> [Task details]: Repeat, exactly as written, every line from the one holding "import random" through the one holding "for t, *values". Leave out all other lines.
--------------------------------------------------
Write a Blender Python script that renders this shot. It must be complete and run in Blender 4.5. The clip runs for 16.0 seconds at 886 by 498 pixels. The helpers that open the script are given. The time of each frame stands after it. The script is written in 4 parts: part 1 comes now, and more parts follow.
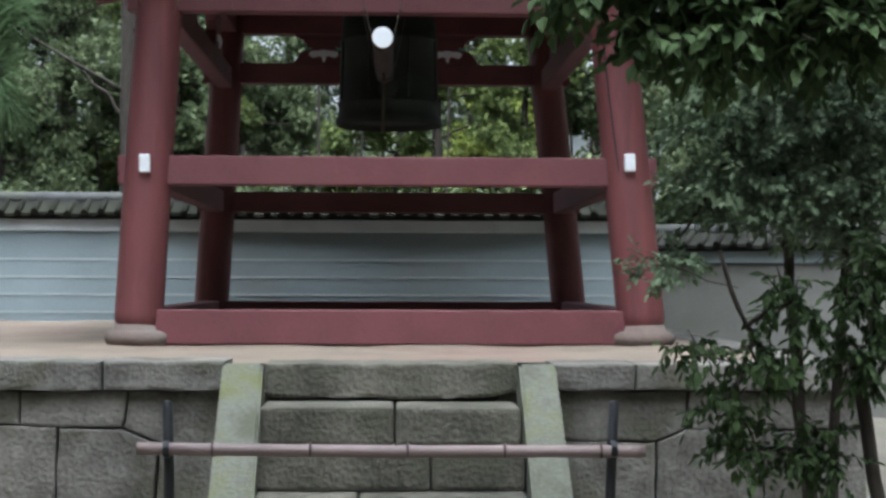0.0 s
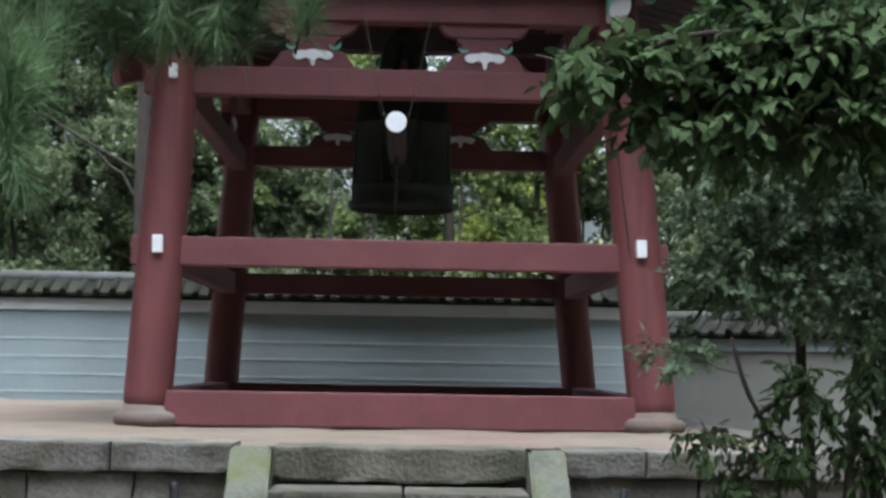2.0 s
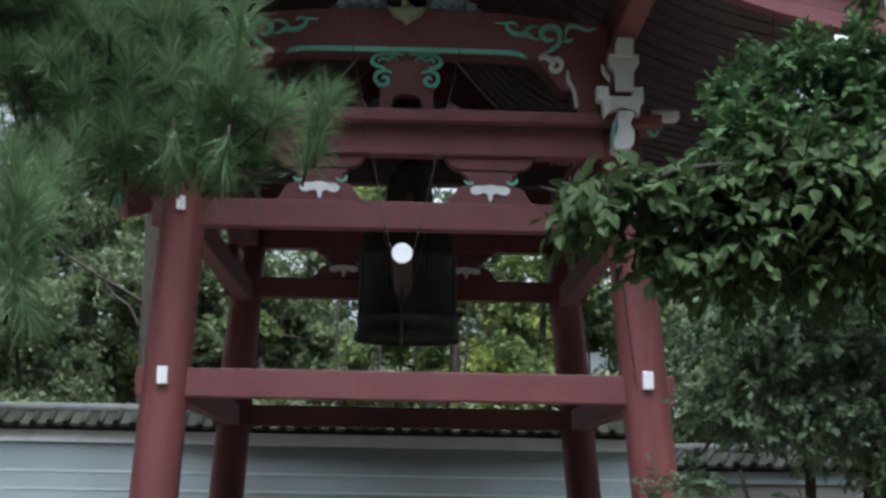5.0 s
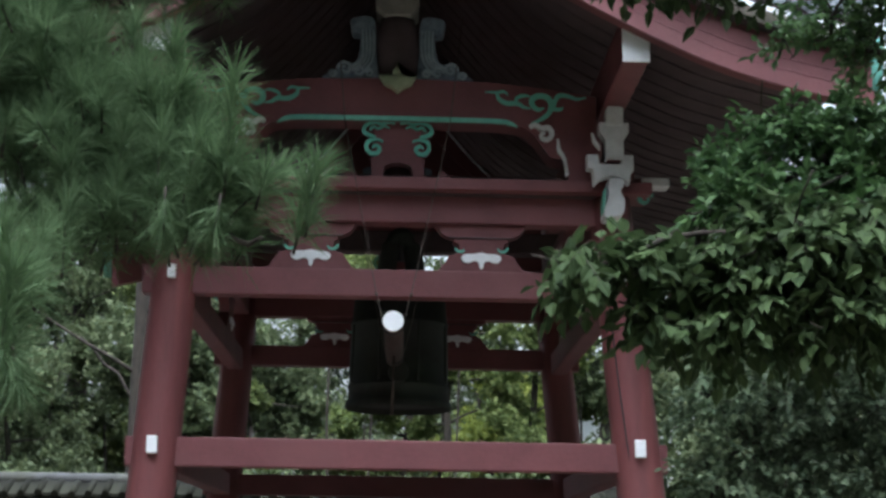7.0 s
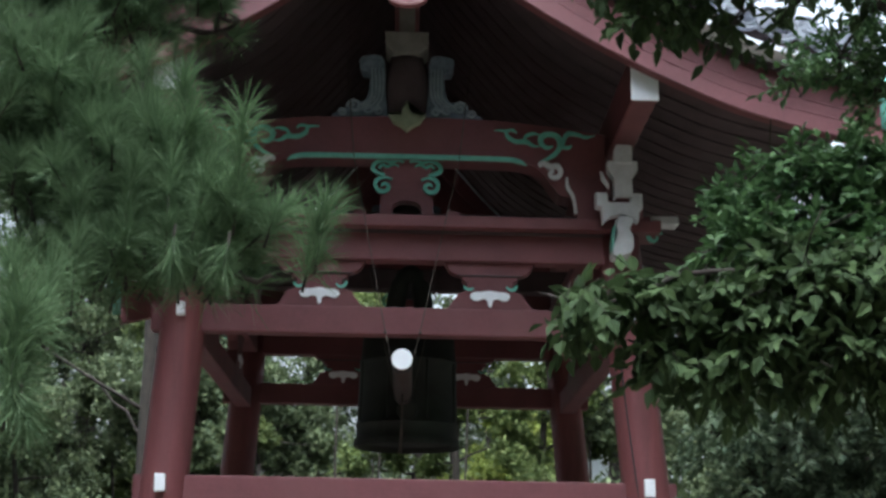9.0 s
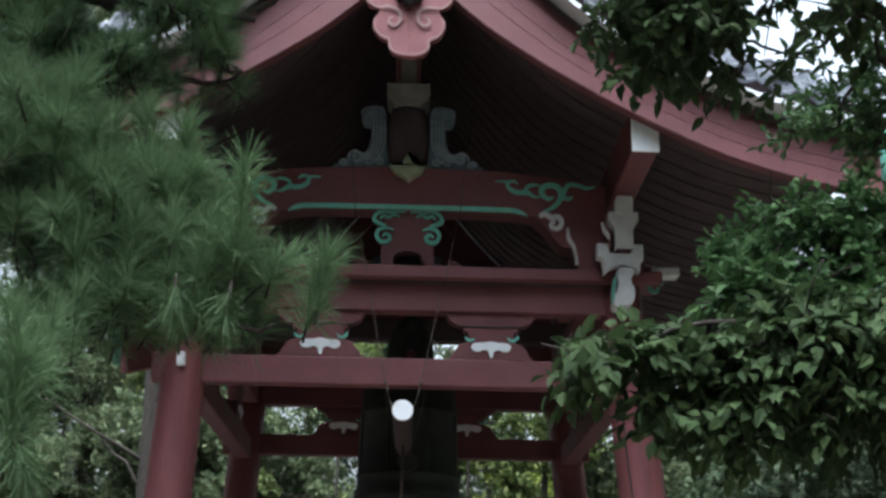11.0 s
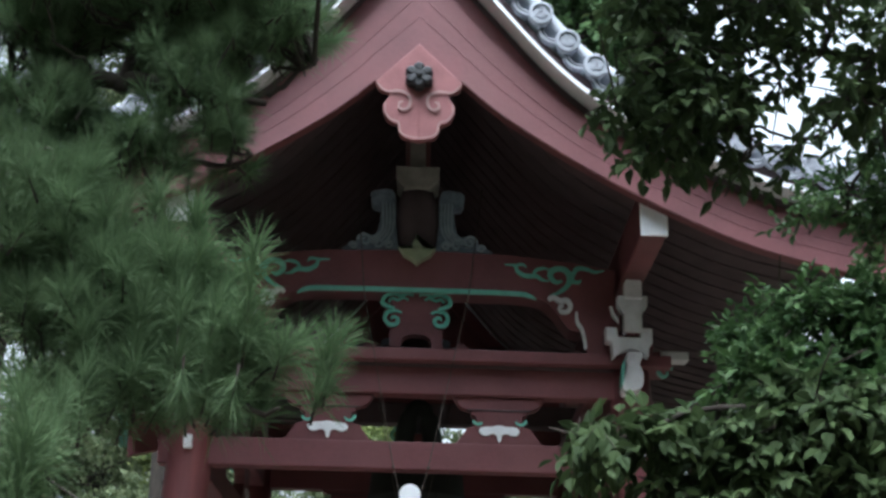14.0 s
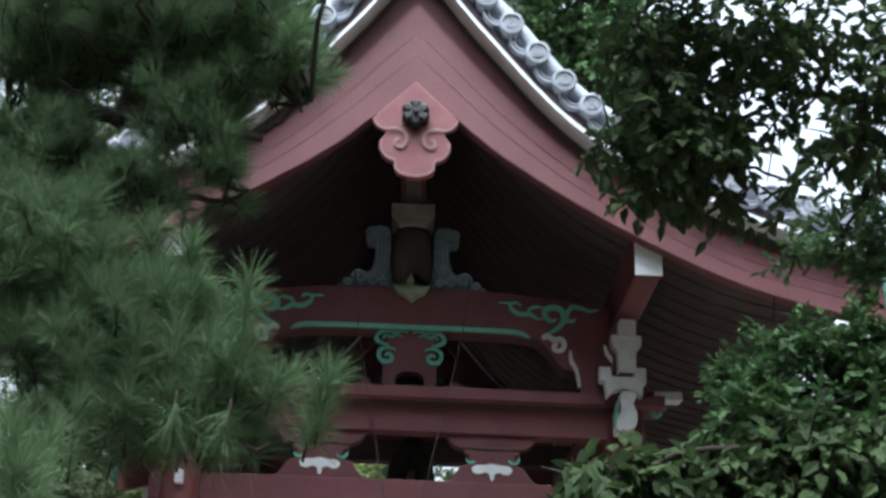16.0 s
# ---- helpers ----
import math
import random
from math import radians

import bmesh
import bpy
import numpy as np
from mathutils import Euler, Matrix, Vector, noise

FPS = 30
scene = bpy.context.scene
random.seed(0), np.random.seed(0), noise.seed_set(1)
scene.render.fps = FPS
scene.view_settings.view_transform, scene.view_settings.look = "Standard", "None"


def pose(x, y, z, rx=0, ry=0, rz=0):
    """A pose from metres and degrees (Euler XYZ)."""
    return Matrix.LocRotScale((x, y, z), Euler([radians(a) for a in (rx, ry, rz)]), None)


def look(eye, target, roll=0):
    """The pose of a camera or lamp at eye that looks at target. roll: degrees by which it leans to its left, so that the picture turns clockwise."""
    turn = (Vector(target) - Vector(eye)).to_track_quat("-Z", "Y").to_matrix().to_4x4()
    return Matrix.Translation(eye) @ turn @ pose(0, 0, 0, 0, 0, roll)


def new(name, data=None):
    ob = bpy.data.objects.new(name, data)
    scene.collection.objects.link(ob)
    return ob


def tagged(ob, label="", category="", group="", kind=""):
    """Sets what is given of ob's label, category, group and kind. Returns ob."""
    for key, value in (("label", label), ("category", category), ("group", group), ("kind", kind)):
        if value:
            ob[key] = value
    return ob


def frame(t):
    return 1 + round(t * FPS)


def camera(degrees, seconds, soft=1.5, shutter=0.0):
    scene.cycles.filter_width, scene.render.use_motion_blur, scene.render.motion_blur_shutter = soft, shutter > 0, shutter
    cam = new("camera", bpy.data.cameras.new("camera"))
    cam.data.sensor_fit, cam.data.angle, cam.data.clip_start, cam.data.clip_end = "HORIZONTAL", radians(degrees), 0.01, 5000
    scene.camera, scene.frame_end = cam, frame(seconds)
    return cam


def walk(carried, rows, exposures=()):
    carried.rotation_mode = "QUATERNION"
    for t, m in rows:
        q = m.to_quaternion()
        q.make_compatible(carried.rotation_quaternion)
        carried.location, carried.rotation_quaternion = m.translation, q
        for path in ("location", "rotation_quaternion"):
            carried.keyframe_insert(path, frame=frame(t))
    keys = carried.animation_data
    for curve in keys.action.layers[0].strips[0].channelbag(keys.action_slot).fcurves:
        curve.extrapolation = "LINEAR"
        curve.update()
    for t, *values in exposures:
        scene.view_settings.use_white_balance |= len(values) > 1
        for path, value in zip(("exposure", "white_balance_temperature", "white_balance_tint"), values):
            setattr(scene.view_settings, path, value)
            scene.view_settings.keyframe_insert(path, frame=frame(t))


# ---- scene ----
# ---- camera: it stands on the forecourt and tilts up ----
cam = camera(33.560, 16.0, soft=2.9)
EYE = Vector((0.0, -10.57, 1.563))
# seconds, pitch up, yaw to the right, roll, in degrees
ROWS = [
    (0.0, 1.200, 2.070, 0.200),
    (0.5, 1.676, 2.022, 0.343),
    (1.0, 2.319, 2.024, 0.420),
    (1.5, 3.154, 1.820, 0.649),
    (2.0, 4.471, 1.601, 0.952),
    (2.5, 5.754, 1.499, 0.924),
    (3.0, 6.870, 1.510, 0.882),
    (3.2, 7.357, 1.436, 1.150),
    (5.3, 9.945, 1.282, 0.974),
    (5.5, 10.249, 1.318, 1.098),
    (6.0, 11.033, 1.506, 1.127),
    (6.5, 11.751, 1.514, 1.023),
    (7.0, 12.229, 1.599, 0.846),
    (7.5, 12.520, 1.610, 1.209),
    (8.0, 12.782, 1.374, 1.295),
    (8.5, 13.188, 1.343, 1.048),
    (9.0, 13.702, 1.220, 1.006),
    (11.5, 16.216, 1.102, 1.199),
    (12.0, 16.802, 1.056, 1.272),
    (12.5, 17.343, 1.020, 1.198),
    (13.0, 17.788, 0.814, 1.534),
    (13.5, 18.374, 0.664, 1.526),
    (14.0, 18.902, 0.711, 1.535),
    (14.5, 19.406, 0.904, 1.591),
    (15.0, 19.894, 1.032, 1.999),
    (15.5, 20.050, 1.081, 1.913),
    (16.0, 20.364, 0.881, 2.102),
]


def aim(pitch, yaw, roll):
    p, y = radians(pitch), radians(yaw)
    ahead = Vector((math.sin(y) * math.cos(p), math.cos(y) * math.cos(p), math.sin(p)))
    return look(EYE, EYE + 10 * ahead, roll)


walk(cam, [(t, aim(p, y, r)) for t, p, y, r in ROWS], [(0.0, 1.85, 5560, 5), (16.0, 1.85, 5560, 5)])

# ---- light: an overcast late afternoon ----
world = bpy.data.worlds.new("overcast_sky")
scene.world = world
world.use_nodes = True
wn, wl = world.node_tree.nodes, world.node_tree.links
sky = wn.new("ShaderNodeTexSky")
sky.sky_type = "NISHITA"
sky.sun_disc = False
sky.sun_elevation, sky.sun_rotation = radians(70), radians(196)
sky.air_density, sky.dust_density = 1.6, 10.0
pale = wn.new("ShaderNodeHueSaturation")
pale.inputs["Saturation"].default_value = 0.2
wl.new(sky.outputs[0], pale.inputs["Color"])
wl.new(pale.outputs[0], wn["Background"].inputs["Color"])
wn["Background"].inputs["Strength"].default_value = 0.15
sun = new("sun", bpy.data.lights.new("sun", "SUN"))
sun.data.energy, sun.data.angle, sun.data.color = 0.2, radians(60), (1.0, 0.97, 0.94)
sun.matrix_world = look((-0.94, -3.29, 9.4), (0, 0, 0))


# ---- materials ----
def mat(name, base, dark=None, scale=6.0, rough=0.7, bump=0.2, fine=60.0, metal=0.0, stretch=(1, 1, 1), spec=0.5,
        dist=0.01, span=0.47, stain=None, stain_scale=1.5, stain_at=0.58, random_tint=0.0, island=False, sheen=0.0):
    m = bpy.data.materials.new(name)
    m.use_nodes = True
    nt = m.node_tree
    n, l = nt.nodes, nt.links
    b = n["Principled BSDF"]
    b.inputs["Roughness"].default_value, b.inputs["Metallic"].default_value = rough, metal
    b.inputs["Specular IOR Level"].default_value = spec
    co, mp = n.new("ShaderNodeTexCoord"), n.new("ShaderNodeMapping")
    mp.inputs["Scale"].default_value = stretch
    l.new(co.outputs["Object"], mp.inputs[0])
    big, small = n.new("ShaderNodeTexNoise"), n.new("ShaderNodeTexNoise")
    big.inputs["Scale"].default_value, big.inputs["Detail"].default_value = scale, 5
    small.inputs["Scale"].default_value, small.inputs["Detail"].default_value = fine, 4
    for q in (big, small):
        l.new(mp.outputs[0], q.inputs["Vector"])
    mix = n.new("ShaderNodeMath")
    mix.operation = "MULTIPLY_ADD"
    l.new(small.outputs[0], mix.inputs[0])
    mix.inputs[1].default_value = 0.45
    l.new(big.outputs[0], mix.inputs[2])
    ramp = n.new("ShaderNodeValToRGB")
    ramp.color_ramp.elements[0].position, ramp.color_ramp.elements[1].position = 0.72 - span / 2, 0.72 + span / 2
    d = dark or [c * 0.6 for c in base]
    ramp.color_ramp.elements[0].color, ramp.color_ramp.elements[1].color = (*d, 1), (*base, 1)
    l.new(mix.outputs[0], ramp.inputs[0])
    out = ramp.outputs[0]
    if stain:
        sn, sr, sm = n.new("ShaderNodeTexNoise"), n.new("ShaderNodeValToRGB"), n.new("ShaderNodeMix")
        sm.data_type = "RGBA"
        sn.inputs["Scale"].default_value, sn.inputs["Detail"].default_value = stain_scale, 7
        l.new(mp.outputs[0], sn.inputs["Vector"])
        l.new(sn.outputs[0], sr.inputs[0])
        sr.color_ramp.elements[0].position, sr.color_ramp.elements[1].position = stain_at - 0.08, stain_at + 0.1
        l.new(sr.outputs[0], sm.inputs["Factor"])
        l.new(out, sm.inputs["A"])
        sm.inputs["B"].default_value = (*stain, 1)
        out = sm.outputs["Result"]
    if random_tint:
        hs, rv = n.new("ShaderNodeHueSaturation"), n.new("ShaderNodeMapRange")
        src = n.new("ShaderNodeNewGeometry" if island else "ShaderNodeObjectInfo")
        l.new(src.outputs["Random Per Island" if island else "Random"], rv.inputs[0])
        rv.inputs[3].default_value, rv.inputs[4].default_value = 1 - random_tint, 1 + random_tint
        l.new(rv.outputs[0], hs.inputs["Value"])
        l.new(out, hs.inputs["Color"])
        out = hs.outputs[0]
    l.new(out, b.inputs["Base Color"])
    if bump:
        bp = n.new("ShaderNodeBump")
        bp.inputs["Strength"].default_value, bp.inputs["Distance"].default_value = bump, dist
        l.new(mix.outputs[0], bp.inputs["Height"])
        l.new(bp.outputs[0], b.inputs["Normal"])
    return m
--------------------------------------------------
> [Correct answer]:
import random
from math import radians

import bmesh
import bpy
import numpy as np
from mathutils import Euler, Matrix, Vector, noise

FPS = 30
scene = bpy.context.scene
random.seed(0), np.random.seed(0), noise.seed_set(1)
scene.render.fps = FPS
scene.view_settings.view_transform, scene.view_settings.look = "Standard", "None"


def pose(x, y, z, rx=0, ry=0, rz=0):
    """A pose from metres and degrees (Euler XYZ)."""
    return Matrix.LocRotScale((x, y, z), Euler([radians(a) for a in (rx, ry, rz)]), None)


def look(eye, target, roll=0):
    """The pose of a camera or lamp at eye that looks at target. roll: degrees by which it leans to its left, so that the picture turns clockwise."""
    turn = (Vector(target) - Vector(eye)).to_track_quat("-Z", "Y").to_matrix().to_4x4()
    return Matrix.Translation(eye) @ turn @ pose(0, 0, 0, 0, 0, roll)


def new(name, data=None):
    ob = bpy.data.objects.new(name, data)
    scene.collection.objects.link(ob)
    return ob


def tagged(ob, label="", category="", group="", kind=""):
    """Sets what is given of ob's label, category, group and kind. Returns ob."""
    for key, value in (("label", label), ("category", category), ("group", group), ("kind", kind)):
        if value:
            ob[key] = value
    return ob


def frame(t):
    return 1 + round(t * FPS)


def camera(degrees, seconds, soft=1.5, shutter=0.0):
    scene.cycles.filter_width, scene.render.use_motion_blur, scene.render.motion_blur_shutter = soft, shutter > 0, shutter
    cam = new("camera", bpy.data.cameras.new("camera"))
    cam.data.sensor_fit, cam.data.angle, cam.data.clip_start, cam.data.clip_end = "HORIZONTAL", radians(degrees), 0.01, 5000
    scene.camera, scene.frame_end = cam, frame(seconds)
    return cam


def walk(carried, rows, exposures=()):
    carried.rotation_mode = "QUATERNION"
    for t, m in rows:
        q = m.to_quaternion()
        q.make_compatible(carried.rotation_quaternion)
        carried.location, carried.rotation_quaternion = m.translation, q
        for path in ("location", "rotation_quaternion"):
            carried.keyframe_insert(path, frame=frame(t))
    keys = carried.animation_data
    for curve in keys.action.layers[0].strips[0].channelbag(keys.action_slot).fcurves:
        curve.extrapolation = "LINEAR"
        curve.update()
    for t, *values in exposures:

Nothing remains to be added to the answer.